:: WHAT YOU HAVE TO DO ::
Please set down all the lines beneath this one exactly, without the pictures.

%%

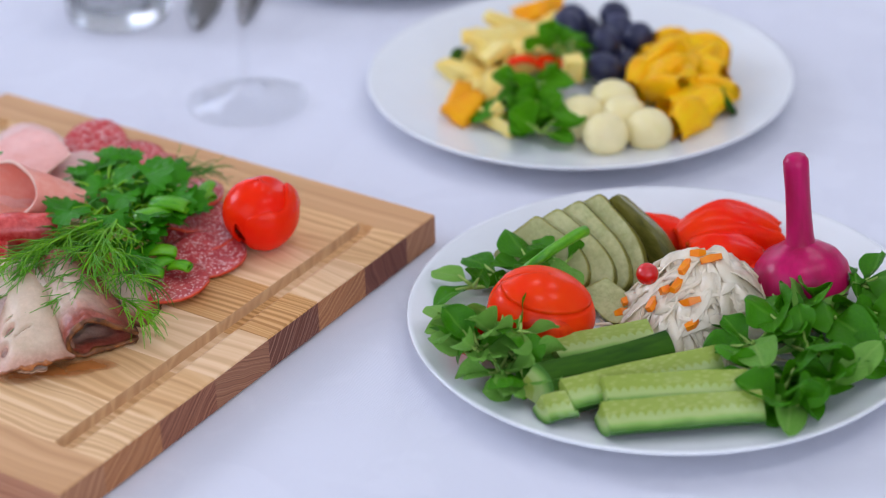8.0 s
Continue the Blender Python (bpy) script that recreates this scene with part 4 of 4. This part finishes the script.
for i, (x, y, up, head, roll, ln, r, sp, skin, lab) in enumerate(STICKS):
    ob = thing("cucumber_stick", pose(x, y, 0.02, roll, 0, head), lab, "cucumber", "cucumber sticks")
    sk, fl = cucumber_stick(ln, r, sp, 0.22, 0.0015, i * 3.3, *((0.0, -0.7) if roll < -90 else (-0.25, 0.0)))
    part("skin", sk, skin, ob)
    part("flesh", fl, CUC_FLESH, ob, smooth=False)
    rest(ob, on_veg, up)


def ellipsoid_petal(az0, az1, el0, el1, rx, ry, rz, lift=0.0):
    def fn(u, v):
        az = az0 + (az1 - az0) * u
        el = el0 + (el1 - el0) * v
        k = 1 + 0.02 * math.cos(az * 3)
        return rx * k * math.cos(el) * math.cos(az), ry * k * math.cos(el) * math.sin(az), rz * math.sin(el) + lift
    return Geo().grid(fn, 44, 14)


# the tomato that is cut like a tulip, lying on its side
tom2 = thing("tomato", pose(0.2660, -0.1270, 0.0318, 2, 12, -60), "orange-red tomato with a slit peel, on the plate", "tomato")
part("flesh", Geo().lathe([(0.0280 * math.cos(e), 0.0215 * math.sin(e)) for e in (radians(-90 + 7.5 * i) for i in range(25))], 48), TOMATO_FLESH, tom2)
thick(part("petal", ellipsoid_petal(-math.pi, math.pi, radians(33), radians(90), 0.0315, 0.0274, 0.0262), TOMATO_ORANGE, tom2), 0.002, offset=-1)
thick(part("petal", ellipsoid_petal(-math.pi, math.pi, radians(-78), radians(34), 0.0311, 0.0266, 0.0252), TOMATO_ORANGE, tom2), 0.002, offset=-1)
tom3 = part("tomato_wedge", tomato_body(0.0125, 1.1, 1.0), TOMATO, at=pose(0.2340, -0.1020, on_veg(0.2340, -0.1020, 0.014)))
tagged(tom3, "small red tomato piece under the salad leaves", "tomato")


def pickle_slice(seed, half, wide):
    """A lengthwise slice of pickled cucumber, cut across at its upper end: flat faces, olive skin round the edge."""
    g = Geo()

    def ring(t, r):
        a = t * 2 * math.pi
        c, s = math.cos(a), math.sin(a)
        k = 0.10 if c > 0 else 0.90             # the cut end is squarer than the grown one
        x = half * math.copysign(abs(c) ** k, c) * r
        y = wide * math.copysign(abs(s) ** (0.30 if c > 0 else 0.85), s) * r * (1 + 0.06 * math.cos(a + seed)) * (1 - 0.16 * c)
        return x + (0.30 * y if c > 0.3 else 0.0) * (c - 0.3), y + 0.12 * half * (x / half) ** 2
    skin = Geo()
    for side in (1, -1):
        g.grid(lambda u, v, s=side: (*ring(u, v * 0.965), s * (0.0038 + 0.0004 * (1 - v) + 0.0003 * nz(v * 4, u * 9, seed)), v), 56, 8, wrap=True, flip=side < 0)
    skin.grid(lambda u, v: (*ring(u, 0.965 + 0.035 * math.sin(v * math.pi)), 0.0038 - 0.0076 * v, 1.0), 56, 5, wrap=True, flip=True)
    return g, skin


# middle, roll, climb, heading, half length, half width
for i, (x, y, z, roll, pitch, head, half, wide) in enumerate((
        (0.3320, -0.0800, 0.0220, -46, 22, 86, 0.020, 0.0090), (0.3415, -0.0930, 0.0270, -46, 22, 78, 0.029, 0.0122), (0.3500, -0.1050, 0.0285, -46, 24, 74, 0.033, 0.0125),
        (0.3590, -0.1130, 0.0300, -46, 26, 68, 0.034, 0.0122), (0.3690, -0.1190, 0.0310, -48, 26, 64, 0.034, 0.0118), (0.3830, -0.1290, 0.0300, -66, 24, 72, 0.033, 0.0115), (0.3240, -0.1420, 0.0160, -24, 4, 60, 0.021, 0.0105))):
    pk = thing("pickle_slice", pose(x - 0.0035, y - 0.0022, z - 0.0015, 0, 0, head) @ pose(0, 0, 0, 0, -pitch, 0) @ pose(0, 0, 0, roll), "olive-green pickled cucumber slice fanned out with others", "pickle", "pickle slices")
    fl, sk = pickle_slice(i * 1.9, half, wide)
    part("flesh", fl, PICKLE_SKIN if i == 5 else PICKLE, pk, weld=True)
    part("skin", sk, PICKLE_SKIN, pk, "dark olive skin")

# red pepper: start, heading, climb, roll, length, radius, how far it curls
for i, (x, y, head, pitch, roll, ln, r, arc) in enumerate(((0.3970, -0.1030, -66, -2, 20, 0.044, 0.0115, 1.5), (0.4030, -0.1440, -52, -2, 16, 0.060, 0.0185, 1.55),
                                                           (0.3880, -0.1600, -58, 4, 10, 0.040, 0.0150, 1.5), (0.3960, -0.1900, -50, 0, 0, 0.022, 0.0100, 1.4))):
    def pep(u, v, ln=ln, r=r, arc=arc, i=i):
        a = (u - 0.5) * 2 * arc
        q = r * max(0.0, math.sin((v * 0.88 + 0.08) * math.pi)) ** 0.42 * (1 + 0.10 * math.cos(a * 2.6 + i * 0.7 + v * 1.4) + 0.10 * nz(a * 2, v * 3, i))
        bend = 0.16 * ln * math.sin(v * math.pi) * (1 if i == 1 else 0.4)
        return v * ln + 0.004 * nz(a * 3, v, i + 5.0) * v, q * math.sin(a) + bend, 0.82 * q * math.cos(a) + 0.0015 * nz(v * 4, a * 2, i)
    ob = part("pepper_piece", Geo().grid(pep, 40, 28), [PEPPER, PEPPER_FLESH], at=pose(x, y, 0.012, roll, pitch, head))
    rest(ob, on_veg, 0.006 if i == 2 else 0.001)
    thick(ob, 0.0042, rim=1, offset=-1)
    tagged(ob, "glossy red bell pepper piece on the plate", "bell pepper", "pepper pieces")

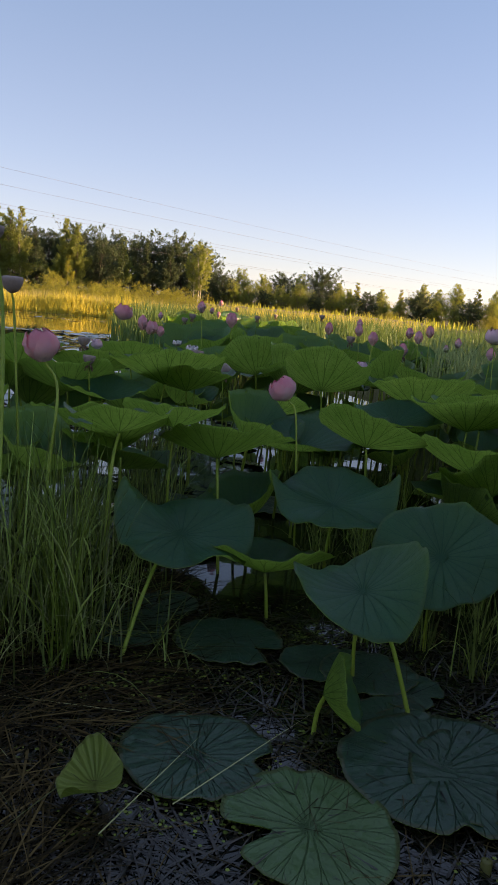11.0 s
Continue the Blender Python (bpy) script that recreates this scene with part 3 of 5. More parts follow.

%%

:: RESPONSE ::
8.0 s
Continue the Blender Python (bpy) script that recreates this scene with part 4 of 4. This part finishes the script.
for i, (x, y, up, head, roll, ln, r, sp, skin, lab) in enumerate(STICKS):
    ob = thing("cucumber_stick", pose(x, y, 0.02, roll, 0, head), lab, "cucumber", "cucumber sticks")
    sk, fl = cucumber_stick(ln, r, sp, 0.22, 0.0015, i * 3.3, *((0.0, -0.7) if roll < -90 else (-0.25, 0.0)))
    part("skin", sk, skin, ob)
    part("flesh", fl, CUC_FLESH, ob, smooth=False)
    rest(ob, on_veg, up)


def ellipsoid_petal(az0, az1, el0, el1, rx, ry, rz, lift=0.0):
    def fn(u, v):
        az = az0 + (az1 - az0) * u
        el = el0 + (el1 - el0) * v
        k = 1 + 0.02 * math.cos(az * 3)
        return rx * k * math.cos(el) * math.cos(az), ry * k * math.cos(el) * math.sin(az), rz * math.sin(el) + lift
    return Geo().grid(fn, 44, 14)


# the tomato that is cut like a tulip, lying on its side
tom2 = thing("tomato", pose(0.2660, -0.1270, 0.0318, 2, 12, -60), "orange-red tomato with a slit peel, on the plate", "tomato")
part("flesh", Geo().lathe([(0.0280 * math.cos(e), 0.0215 * math.sin(e)) for e in (radians(-90 + 7.5 * i) for i in range(25))], 48), TOMATO_FLESH, tom2)
thick(part("petal", ellipsoid_petal(-math.pi, math.pi, radians(33), radians(90), 0.0315, 0.0274, 0.0262), TOMATO_ORANGE, tom2), 0.002, offset=-1)
thick(part("petal", ellipsoid_petal(-math.pi, math.pi, radians(-78), radians(34), 0.0311, 0.0266, 0.0252), TOMATO_ORANGE, tom2), 0.002, offset=-1)
tom3 = part("tomato_wedge", tomato_body(0.0125, 1.1, 1.0), TOMATO, at=pose(0.2340, -0.1020, on_veg(0.2340, -0.1020, 0.014)))
tagged(tom3, "small red tomato piece under the salad leaves", "tomato")


def pickle_slice(seed, half, wide):
    """A lengthwise slice of pickled cucumber, cut across at its upper end: flat faces, olive skin round the edge."""
    g = Geo()

    def ring(t, r):
        a = t * 2 * math.pi
        c, s = math.cos(a), math.sin(a)
        k = 0.10 if c > 0 else 0.90             # the cut end is squarer than the grown one
        x = half * math.copysign(abs(c) ** k, c) * r
        y = wide * math.copysign(abs(s) ** (0.30 if c > 0 else 0.85), s) * r * (1 + 0.06 * math.cos(a + seed)) * (1 - 0.16 * c)
        return x + (0.30 * y if c > 0.3 else 0.0) * (c - 0.3), y + 0.12 * half * (x / half) ** 2
    skin = Geo()
    for side in (1, -1):
        g.grid(lambda u, v, s=side: (*ring(u, v * 0.965), s * (0.0038 + 0.0004 * (1 - v) + 0.0003 * nz(v * 4, u * 9, seed)), v), 56, 8, wrap=True, flip=side < 0)
    skin.grid(lambda u, v: (*ring(u, 0.965 + 0.035 * math.sin(v * math.pi)), 0.0038 - 0.0076 * v, 1.0), 56, 5, wrap=True, flip=True)
    return g, skin


# middle, roll, climb, heading, half length, half width
for i, (x, y, z, roll, pitch, head, half, wide) in enumerate((
        (0.3320, -0.0800, 0.0220, -46, 22, 86, 0.020, 0.0090), (0.3415, -0.0930, 0.0270, -46, 22, 78, 0.029, 0.0122), (0.3500, -0.1050, 0.0285, -46, 24, 74, 0.033, 0.0125),
        (0.3590, -0.1130, 0.0300, -46, 26, 68, 0.034, 0.0122), (0.3690, -0.1190, 0.0310, -48, 26, 64, 0.034, 0.0118), (0.3830, -0.1290, 0.0300, -66, 24, 72, 0.033, 0.0115), (0.3240, -0.1420, 0.0160, -24, 4, 60, 0.021, 0.0105))):
    pk = thing("pickle_slice", pose(x - 0.0035, y - 0.0022, z - 0.0015, 0, 0, head) @ pose(0, 0, 0, 0, -pitch, 0) @ pose(0, 0, 0, roll), "olive-green pickled cucumber slice fanned out with others", "pickle", "pickle slices")
    fl, sk = pickle_slice(i * 1.9, half, wide)
    part("flesh", fl, PICKLE_SKIN if i == 5 else PICKLE, pk, weld=True)
    part("skin", sk, PICKLE_SKIN, pk, "dark olive skin")

# red pepper: start, heading, climb, roll, length, radius, how far it curls
for i, (x, y, head, pitch, roll, ln, r, arc) in enumerate(((0.3970, -0.1030, -66, -2, 20, 0.044, 0.0115, 1.5), (0.4030, -0.1440, -52, -2, 16, 0.060, 0.0185, 1.55),
                                                           (0.3880, -0.1600, -58, 4, 10, 0.040, 0.0150, 1.5), (0.3960, -0.1900, -50, 0, 0, 0.022, 0.0100, 1.4))):
    def pep(u, v, ln=ln, r=r, arc=arc, i=i):
        a = (u - 0.5) * 2 * arc
        q = r * max(0.0, math.sin((v * 0.88 + 0.08) * math.pi)) ** 0.42 * (1 + 0.10 * math.cos(a * 2.6 + i * 0.7 + v * 1.4) + 0.10 * nz(a * 2, v * 3, i))
        bend = 0.16 * ln * math.sin(v * math.pi) * (1 if i == 1 else 0.4)
        return v * ln + 0.004 * nz(a * 3, v, i + 5.0) * v, q * math.sin(a) + bend, 0.82 * q * math.cos(a) + 0.0015 * nz(v * 4, a * 2, i)
    ob = part("pepper_piece", Geo().grid(pep, 40, 28), [PEPPER, PEPPER_FLESH], at=pose(x, y, 0.012, roll, pitch, head))
    rest(ob, on_veg, 0.006 if i == 2 else 0.001)
    thick(ob, 0.0042, rim=1, offset=-1)
    tagged(ob, "glossy red bell pepper piece on the plate", "bell pepper", "pepper pieces")

11.0 s
Continue the Blender Python (bpy) script that recreates this scene with part 3 of 5. More parts follow.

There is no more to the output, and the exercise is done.